Raphael Falco

Raphael Falco is a Professor of English. He received his B.A. and his Masters degrees from Columbia University and his Ph.D. from New York University. His books include Charisma and Myth (Continuum, 2009), Charismatic Authority in Early Modern English Tragedy (Johns Hopkins University Press, 2000), and Conceived Presences: Literary Genealogy in Renaissance England (University of Massachusetts Press, 1994). His articles on literary history, Neo-Latin poetics, modern poetry, and intellectual culture have appeared both as book chapters and in a wide range of journals including Modern Philology, Shakespeare Studies, Criticism, Soundings, and Theory, Culture, and Society, Max Weber Studies, and English Literary Renaissance.

Representative recent and forthcoming articles: “Women, Genealogy, and Composite Monarchy in Michael Drayton's Poly-Olbion,” ELR (2010) ; “Arbitrary Cause,” Diacritics 35 (2005): 1-13 [issued 2007]; “Marsilio Ficino and Vatic Myth,” MLN (Italian Issue) 122 (2007): 101-22; “Tragedy in Retrospect: Hamlet's Narrative Infrastructure,” The Shakespearean International Yearbook 7 (2007): 123-39; "The Erotic Sacrament: Max Weber and Georges Bataille,” Max Weber Studies 7 (2007):13-36.

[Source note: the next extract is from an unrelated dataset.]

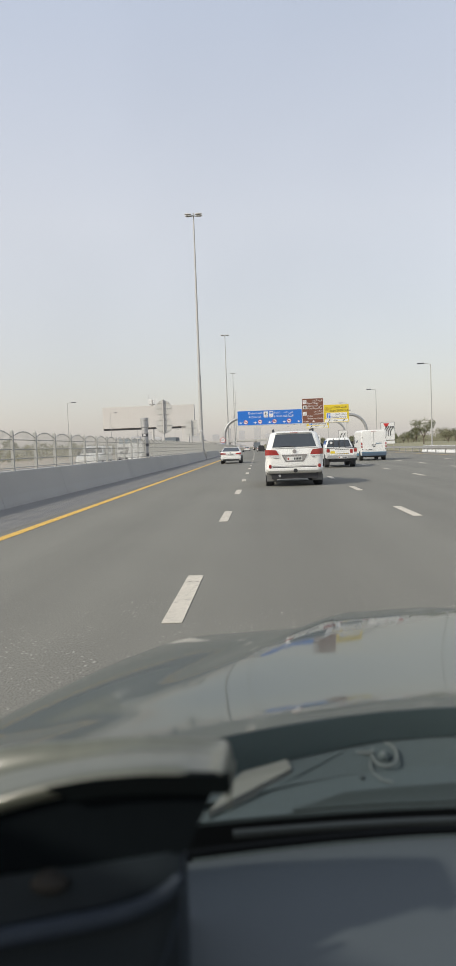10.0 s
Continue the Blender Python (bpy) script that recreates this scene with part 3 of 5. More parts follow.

In 2005, Professor Falco was awarded a Folger Institute Fellowship to conduct research on his project, “The Zodiac of Myth: Cultural Genealogy in Early Modern Discourse,” at the Folger Shakespeare Library. He is the UMBC campus representative to the Central Executive Committee of the Folger Library. He is also on the editorial boards of two online journals: APPOSITIONS: Studies in Renaissance/Early Modern Literature and Culture and TAP: TransAtlantic Poetries.

Professor Falco is Director of the English Department Honors Program. He teaches courses in early modern literature and culture, as well as in modern poetry and contemporary culture. Among his seminar topics are Renaissance humanism, sixteenth-century courtliness, colonialism and literature, Biblical themes in early modern literature, John Milton, modern poetry, and Bob Dylan.